What's Not Ideal About the M2 MacBook Air
It doesn't fast charge right out of the box
The M2 MacBook Air can charge faster than previous MacBook Airs. Specifically, it supports fast-charging at up to 67 watts, which Apple claims can get it up to 50 percent with just a simple 30-minute charge.
The nice thing is that it doesn't matter if you charge the M2 MacBook Air via USB-C or MagSafe connection, as both support its new fast-charging capabilities. The not-so-nice thing is that Apple only includes a 35-watt adapter in the box, meaning you can't fast-charge your M2 MacBook Air unless you buy a 67-watt USB-C adapter, which Apple (and Amazon) sells for $59.
The price went up
It shouldn't come as too much of a surprise, given that Apple didn't just put a new chipset in an old body, but the new M2 MacBook is more expensive than its predecessor. $200 more expensive, to be exact.

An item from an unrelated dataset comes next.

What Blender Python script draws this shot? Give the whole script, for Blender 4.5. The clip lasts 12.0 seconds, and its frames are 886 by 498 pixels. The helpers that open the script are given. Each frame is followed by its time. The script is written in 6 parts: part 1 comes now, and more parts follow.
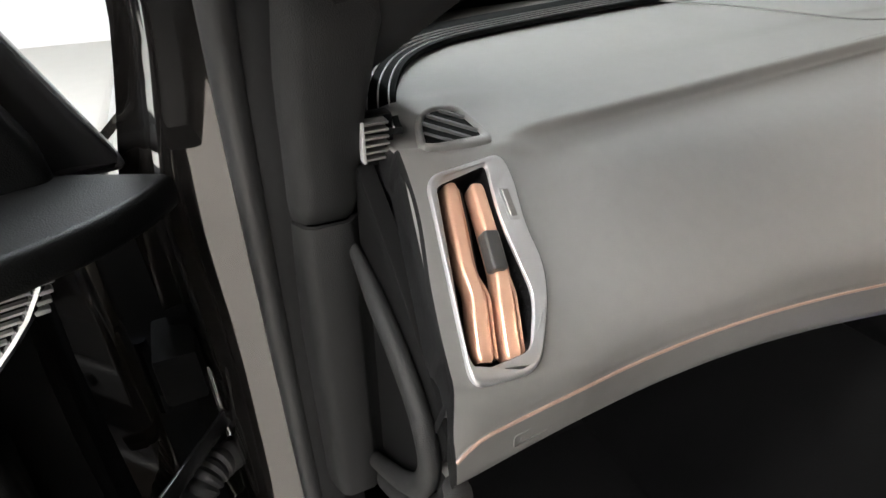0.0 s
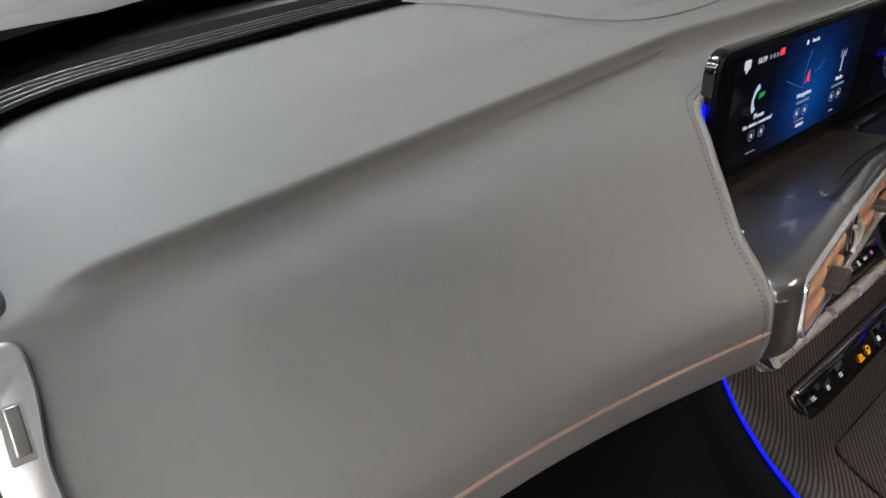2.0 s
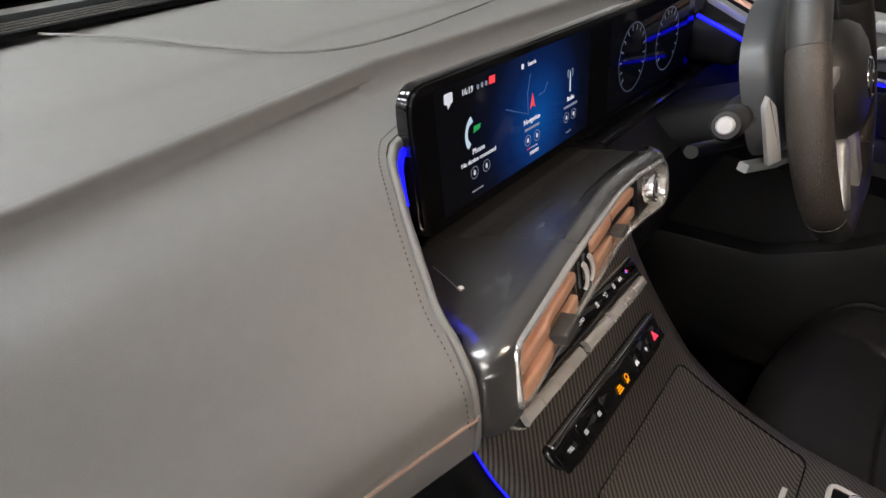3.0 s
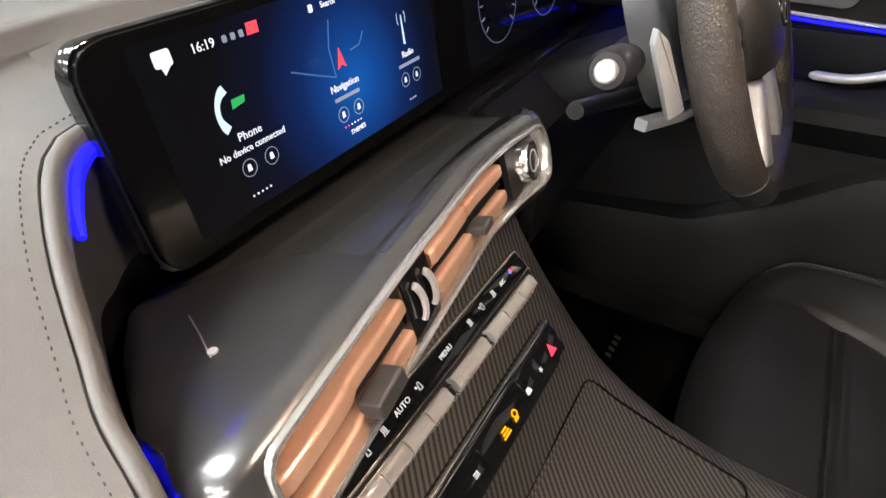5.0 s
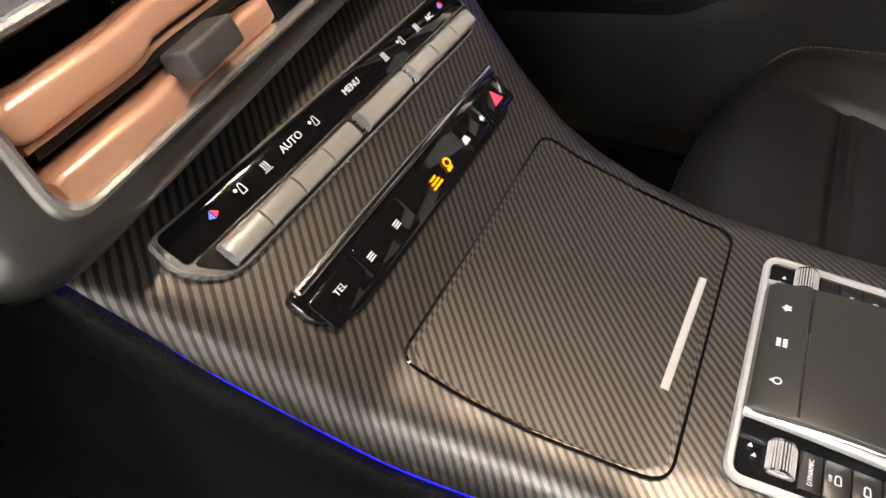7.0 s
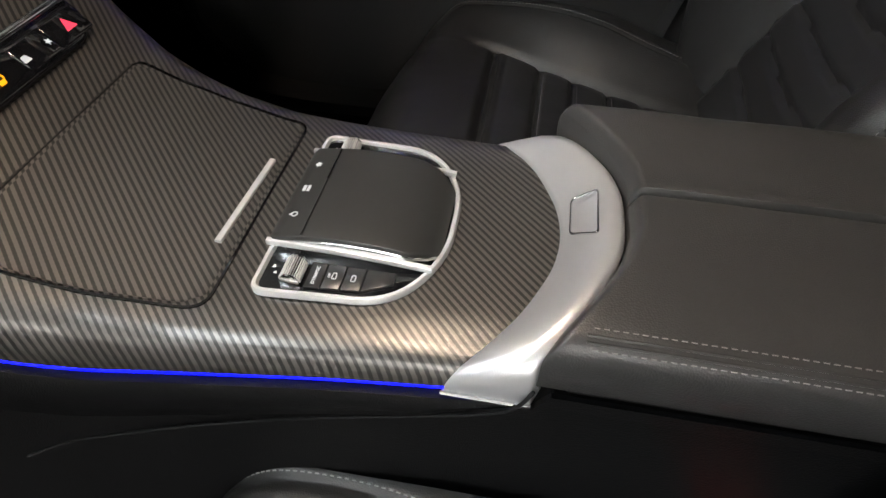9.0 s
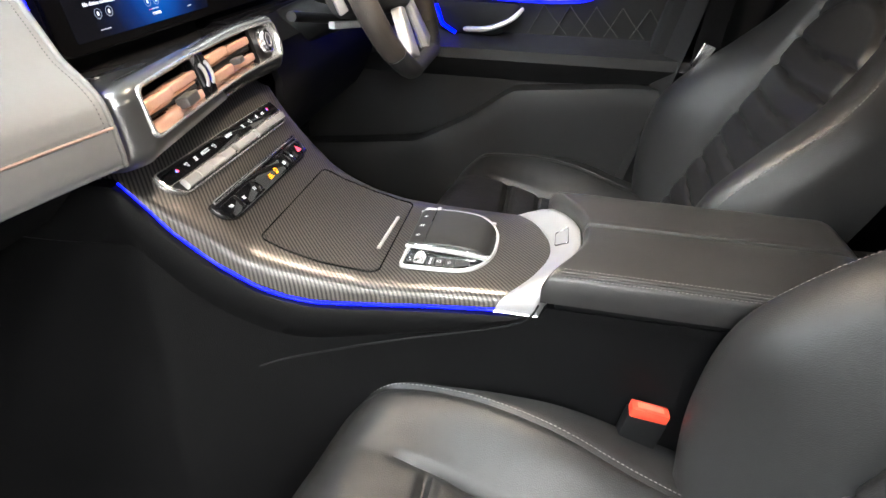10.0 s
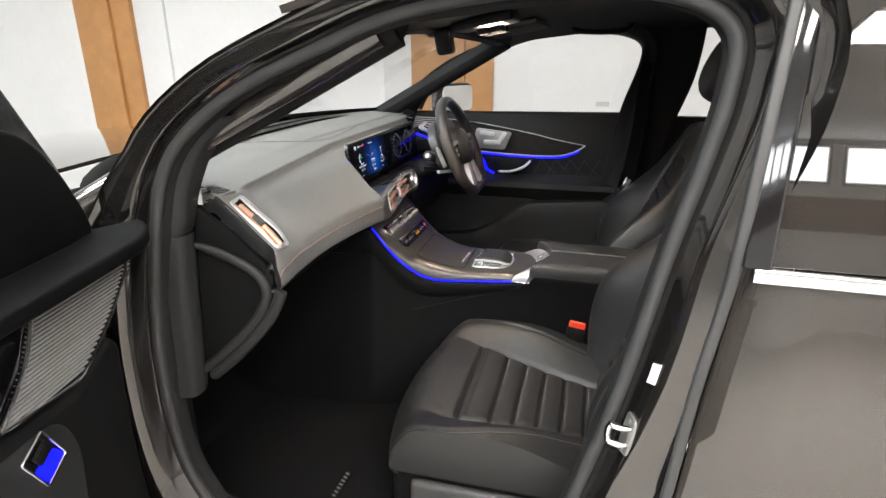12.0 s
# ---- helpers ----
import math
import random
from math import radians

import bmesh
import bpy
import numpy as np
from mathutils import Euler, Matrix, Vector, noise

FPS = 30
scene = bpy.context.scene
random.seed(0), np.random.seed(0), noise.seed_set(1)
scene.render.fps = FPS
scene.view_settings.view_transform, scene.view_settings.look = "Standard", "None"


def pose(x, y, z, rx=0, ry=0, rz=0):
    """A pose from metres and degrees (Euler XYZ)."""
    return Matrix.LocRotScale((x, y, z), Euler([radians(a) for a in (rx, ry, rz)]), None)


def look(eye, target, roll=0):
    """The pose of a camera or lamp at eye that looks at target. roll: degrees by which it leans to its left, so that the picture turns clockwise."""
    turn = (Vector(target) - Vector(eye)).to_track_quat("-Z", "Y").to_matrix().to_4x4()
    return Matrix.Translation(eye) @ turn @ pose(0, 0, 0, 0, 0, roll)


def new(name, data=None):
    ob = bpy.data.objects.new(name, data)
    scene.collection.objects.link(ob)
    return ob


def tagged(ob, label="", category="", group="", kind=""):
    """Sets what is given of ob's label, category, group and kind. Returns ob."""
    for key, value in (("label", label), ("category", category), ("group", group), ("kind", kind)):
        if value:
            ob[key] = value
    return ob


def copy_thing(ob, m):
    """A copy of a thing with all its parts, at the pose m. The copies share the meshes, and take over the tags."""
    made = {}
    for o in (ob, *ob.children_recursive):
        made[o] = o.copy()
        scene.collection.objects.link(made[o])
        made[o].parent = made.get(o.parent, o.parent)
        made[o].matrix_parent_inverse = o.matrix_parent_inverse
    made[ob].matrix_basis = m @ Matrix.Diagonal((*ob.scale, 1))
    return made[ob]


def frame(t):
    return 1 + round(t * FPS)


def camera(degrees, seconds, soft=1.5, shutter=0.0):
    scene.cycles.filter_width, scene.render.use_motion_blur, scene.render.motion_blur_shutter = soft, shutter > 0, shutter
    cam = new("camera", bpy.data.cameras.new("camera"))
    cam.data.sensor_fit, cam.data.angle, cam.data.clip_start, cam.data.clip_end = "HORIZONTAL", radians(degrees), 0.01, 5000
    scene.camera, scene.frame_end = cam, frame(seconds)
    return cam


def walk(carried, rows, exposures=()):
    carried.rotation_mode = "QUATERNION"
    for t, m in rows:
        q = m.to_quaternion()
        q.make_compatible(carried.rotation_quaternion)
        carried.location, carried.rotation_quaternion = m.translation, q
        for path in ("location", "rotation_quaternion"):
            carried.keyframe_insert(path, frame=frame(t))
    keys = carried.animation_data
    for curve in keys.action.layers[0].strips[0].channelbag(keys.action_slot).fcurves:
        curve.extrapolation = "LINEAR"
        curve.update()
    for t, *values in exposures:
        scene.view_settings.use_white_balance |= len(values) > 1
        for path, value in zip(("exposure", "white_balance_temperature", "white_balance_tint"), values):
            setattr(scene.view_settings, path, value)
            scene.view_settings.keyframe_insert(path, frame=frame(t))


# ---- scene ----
from mathutils.bvhtree import BVHTree

cam = camera(76.1, 12.0)
PATH = [
    (0, (0.415, -0.78, 1.243), (-1.14, -0.094, 0.188), -1.2),
    (0.5, (0.354, -0.759, 1.207), (-1.171, -0.262, 0.012), -2.3),
    (1, (0.339, -0.679, 1.218), (-1.072, -0.128, -0.088), -2.9),
    (1.5, (0.34, -0.62, 1.236), (-1.033, 0.144, -0.001), -2.0),
    (2, (0.34, -0.555, 1.254), (-0.97, 0.414, 0.095), -1.1),
    (2.5, (0.353, -0.47, 1.254), (-0.812, 0.691, 0.116), 1.6),
    (3, (0.361, -0.392, 1.248), (-0.644, 0.908, 0.108), 1.2),
    (3.2, (0.361, -0.358, 1.249), (-0.595, 0.977, 0.108), 1.4),
    (4.8, (0.348, -0.25, 1.185), (-0.468, 1.195, 0.07), -0.5),
    (5, (0.366, -0.233, 1.186), (-0.48, 1.134, -0.004), -1.5),
    (5.5, (0.374, -0.228, 1.147), (-0.44, 1.099, -0.108), -2.8),
    (6, (0.387, -0.222, 1.117), (-0.401, 1.053, -0.207), -4.3),
    (6.5, (0.393, -0.217, 1.089), (-0.365, 0.994, -0.311), -5.2),
    (6.7, (0.397, -0.216, 1.076), (-0.36, 0.961, -0.353), -6.1),
    (8.3, (0.522, -0.209, 1.01), (0.033, 0.937, -0.554), -6.3),
    (8.5, (0.547, -0.213, 1.014), (0.156, 0.982, -0.541), -3.6),
    (9, (0.602, -0.252, 1.036), (0.363, 1.075, -0.441), 0.1),
    (9.5, (0.598, -0.409, 1.086), (0.312, 1.093, -0.204), 0.7),
    (10, (0.609, -0.607, 1.151), (0.298, 1.059, 0.089), 1.3),
    (10.5, (0.628, -0.825, 1.23), (0.302, 0.932, 0.331), 0.7),
    (11, (0.659, -1.08, 1.297), (0.296, 0.722, 0.507), 0.3),
    (11.5, (0.717, -1.345, 1.342), (0.269, 0.467, 0.624), 0.4),
    (12, (0.762, -1.551, 1.359), (0.28, 0.274, 0.7), -0.2),
]
walk(cam, [(t, look(eye, target, roll)) for t, eye, target, roll in PATH],
     exposures=[(0, 0.2, 6400, 10), (0.5, 0.44, 6300, 9), (1.0, 0.43, 6250, 9), (1.5, -0.1, 6350, 10), (2.0, -0.34, 6350, 11), (2.5, -0.35, 6500, 12), (3.2, 0.0, 6600, 13), (5, 0.58, 6700, 13), (5.6, 0.6, 6700, 13), (6.6, 0.62, 6800, 12), (8.5, 0.40, 6450, 10), (9, 0.22, 6400, 9), (9.5, 0.72, 6200, 8), (10, 1.33, 6250, 8), (10.5, 1.25, 6300, 8), (11, 0.30, 6300, 9), (11.2, 0.34, 6350, 9), (11.5, 0.52, 6450, 9), (12, 0.36, 6500, 11)])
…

While the M1 MacBook Air started at just shy of a grand, the M2 version starts at $1,199 for the 256GB model and goes up to $1,499 for the 512GB one. It's not cheap — and, given the price, it might make some people question whether they should just spend a little extra on the M2 MacBook Pro ($1,299+), or maybe even go for a 12.9" M1 iPad Pro ($1,099+).
Apple's M2 MacBook Air: The Verdict
The MacBook Air has been Apple's most popular laptop for years and years, and an easy recommendation for any first-time Mac buyer — or somebody with an outdated MacBook. The M2 version only makes that case stronger. It's beautiful, super-lightweight, sounds great — and, most importantly, it's a joy to use and type on every day.
The performance improvements from M2 to M1 probably aren't worth an upgrade, especially if you recently bought an M1 MacBook Air and mainly just browse the web. But then again, the revamped look makes the M2 MacBook Air feel like the new hotness, so if you dig it, go for it.